Work to be completed ▸ Read the material below. Count the lines containing "frame" and give that count alone.
══ Given information ══
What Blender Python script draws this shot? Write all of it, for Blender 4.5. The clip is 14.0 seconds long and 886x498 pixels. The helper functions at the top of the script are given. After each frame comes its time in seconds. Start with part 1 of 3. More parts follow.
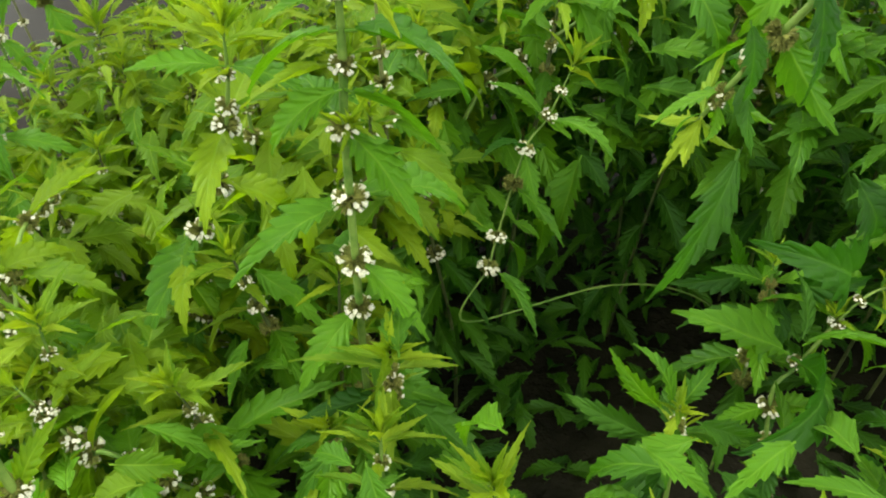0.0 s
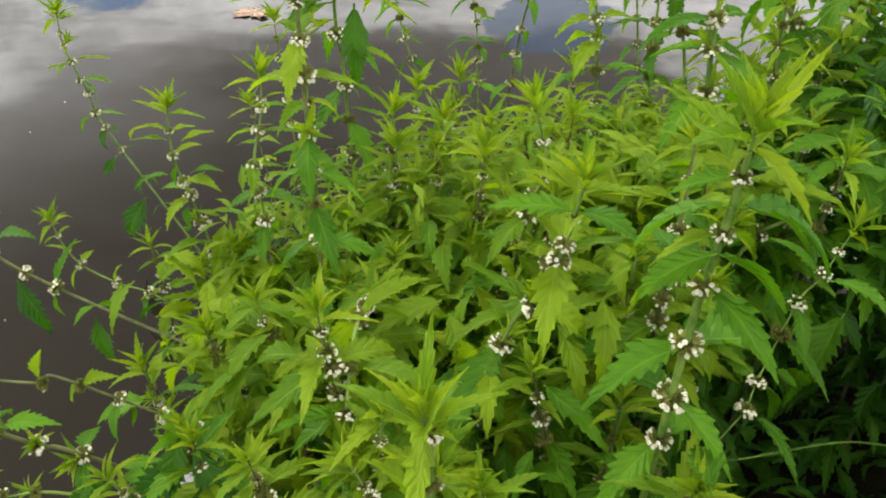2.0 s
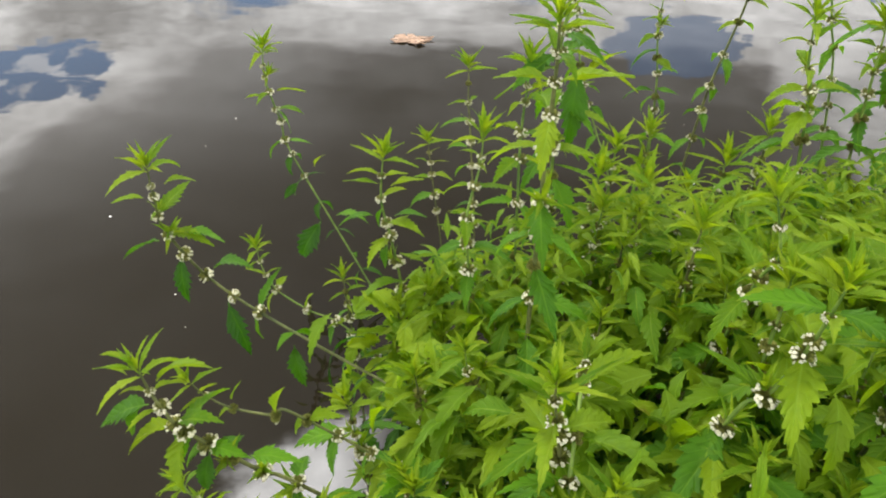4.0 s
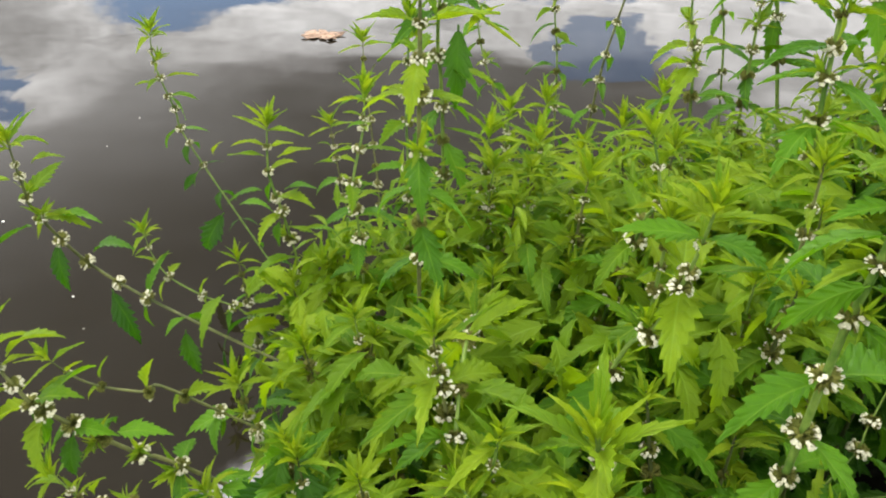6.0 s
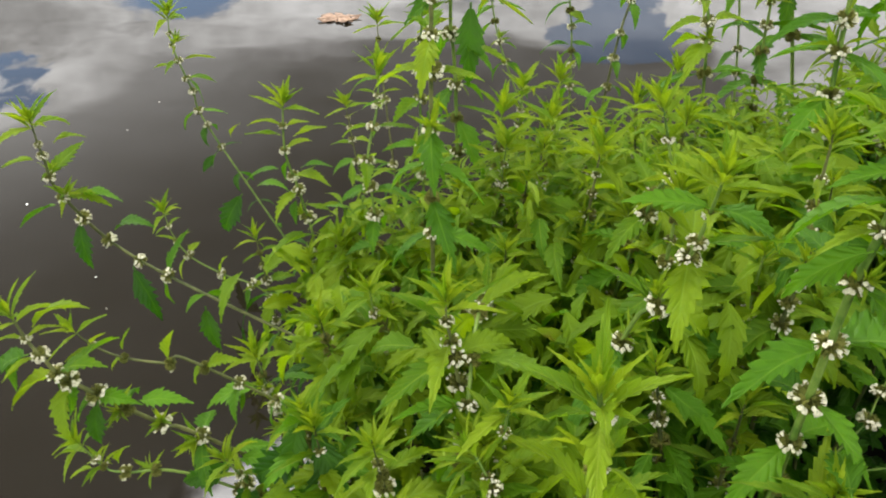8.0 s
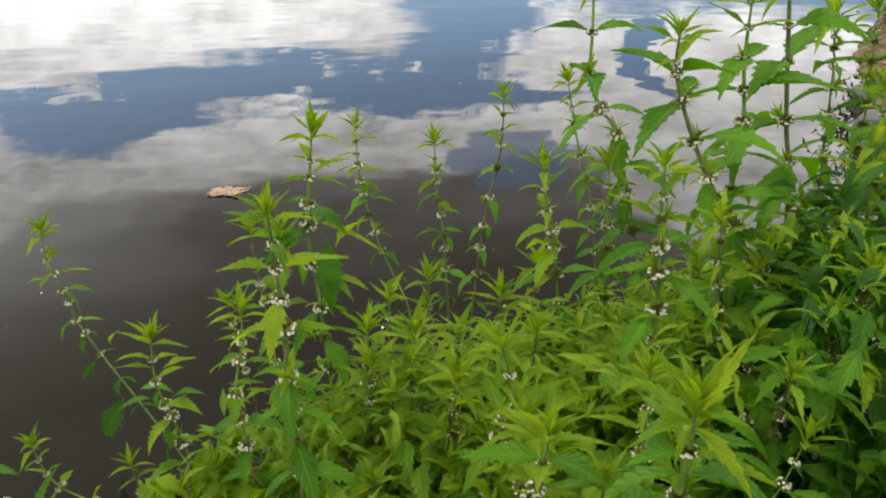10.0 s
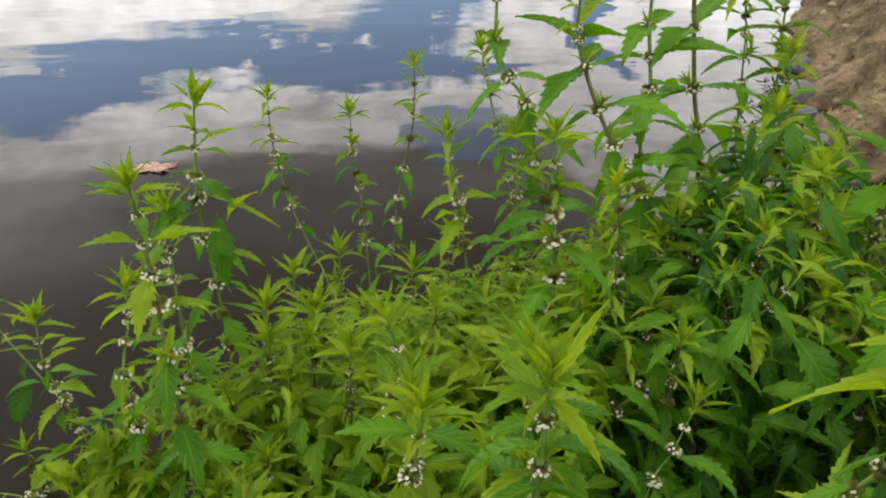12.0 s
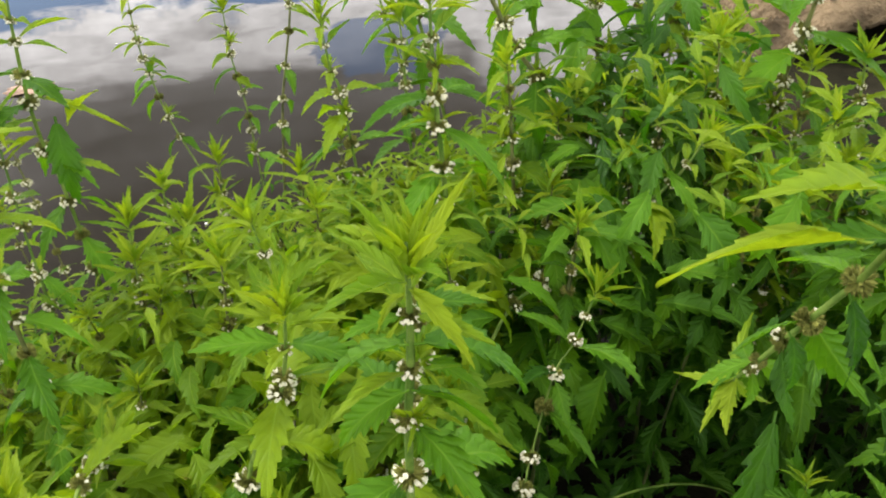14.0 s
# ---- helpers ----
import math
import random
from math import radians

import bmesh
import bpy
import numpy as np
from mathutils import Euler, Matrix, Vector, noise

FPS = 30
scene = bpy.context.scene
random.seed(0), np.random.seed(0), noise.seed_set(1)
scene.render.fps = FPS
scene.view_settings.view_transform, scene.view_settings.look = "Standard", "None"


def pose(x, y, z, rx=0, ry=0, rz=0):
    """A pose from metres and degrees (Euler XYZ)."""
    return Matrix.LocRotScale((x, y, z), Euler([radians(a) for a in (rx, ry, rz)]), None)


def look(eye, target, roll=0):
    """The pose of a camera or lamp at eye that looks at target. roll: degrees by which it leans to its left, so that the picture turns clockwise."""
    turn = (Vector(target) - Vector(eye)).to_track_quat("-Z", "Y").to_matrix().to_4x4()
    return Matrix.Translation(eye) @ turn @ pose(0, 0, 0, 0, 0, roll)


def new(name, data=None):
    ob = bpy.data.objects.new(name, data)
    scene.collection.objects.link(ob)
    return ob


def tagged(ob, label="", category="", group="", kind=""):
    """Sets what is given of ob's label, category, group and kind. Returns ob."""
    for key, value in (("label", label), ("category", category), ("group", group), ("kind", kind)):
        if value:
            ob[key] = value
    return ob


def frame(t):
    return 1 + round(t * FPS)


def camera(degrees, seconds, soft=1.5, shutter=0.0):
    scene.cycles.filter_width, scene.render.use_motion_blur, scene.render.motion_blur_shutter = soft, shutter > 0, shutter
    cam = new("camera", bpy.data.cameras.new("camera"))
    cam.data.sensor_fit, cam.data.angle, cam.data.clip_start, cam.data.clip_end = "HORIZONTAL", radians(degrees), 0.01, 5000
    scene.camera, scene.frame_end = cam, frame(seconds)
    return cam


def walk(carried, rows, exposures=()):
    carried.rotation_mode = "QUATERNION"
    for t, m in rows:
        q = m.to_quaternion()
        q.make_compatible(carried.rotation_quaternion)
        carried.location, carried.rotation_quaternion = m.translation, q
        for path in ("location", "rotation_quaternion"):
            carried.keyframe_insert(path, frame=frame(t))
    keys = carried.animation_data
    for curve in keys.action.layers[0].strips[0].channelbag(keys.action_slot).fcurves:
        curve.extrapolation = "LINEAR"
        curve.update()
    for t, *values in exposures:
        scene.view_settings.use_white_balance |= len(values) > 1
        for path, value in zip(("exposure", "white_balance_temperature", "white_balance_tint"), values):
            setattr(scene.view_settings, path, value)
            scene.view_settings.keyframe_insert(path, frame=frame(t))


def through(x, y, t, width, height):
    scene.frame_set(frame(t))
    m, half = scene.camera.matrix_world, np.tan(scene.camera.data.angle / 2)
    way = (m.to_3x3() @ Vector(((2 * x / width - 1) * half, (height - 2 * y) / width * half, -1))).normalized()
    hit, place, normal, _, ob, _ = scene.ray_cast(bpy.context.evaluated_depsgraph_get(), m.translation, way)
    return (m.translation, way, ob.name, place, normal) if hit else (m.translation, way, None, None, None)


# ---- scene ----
cam = camera(58.0, 14.0, soft=2.0)
PATH = [
    (0, (0.003, 0.032, 0.616), (0.056, 1.483, -0.759), -0.2),
    (0.5, (-0.024, 0.021, 0.621), (-0.022, 1.538, -0.681), 0.7),
    (1, (-0.06, 0.013, 0.64), (-0.185, 1.636, -0.522), -0.6),
    (1.5, (-0.044, 0.018, 0.656), (-0.116, 1.665, -0.477), 0.5),
    (2, (-0.1, 0.004, 0.658), (-0.337, 1.596, -0.53), -0.0),
    (2.5, (-0.125, -0.003, 0.667), (-0.389, 1.584, -0.521), -0.0),
    (3, (-0.159, -0.012, 0.666), (-0.588, 1.605, -0.43), 0.6),
    (3.2, (-0.172, -0.006, 0.671), (-0.626, 1.518, -0.541), 0.6),
    (5.3, (-0.181, -0.013, 0.705), (-0.71, 1.622, -0.318), -1.6),
    (5.5, (-0.172, -0.024, 0.693), (-0.655, 1.622, -0.335), 0.0),
    (6, (-0.142, -0.001, 0.654), (-0.484, 1.608, -0.484), -0.2),
    (6.5, (-0.143, -0.001, 0.64), (-0.422, 1.608, -0.514), 1.0),
    (7, (-0.145, -0.01, 0.647), (-0.472, 1.653, -0.416), 1.0),
    (7.5, (-0.151, -0.016, 0.646), (-0.56, 1.597, -0.463), -0.5),
    (8, (-0.136, -0.011, 0.653), (-0.519, 1.567, -0.515), -1.4),
    (8.5, (-0.11, 0.017, 0.677), (-0.359, 1.679, -0.408), -0.4),
    (9, (-0.107, 0.011, 0.702), (-0.314, 1.759, -0.247), -0.1),
    (9.2, (-0.104, 0.008, 0.713), (-0.326, 1.769, -0.209), -0.9),
    (11.3, (-0.096, 0.016, 0.738), (-0.176, 1.801, -0.162), 0.1),
    (11.5, (-0.093, 0.017, 0.736), (-0.157, 1.801, -0.166), 0.7),
    (12, (-0.055, 0.024, 0.722), (-0.127, 1.777, -0.238), -0.8),
    (12.5, (-0.036, 0.039, 0.699), (-0.072, 1.727, -0.373), -2.2),
    (13, (-0.024, 0.055, 0.688), (0.03, 1.718, -0.422), -1.6),
    (13.5, (-0.021, 0.061, 0.68), (0.049, 1.737, -0.409), -1.7),
    (14, (-0.025, 0.061, 0.682), (0.082, 1.698, -0.462), -1.5),
]
walk(cam, [(t, look(eye, target, roll)) for t, eye, target, roll in PATH], [(0, 0.33, 6500, 1), (0.7, 0.18, 6500, 4), (1.5, 0.04, 6500, 9), (3.2, 0.0, 6500, 9), (5.3, 0.18, 6500, 9), (6.6, 0.10, 6500, 10), (7.4, -0.02, 6500, 9), (8.6, -0.03, 6500, 9), (9.2, -0.37, 6500, 9), (11.3, -0.45, 6500, 10), (12.0, -0.4, 6500, 12), (12.4, 0.26, 6700, 14), (12.8, 0.18, 6650, 12), (14, 0.14, 6550, 12)])

# ---- world, sun, exposure ----
world = bpy.data.worlds.new("world")
scene.world = world
world.use_nodes = True
SUN_EL, SUN_AZ = radians(57), radians(48)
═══
Task answer ▸ 6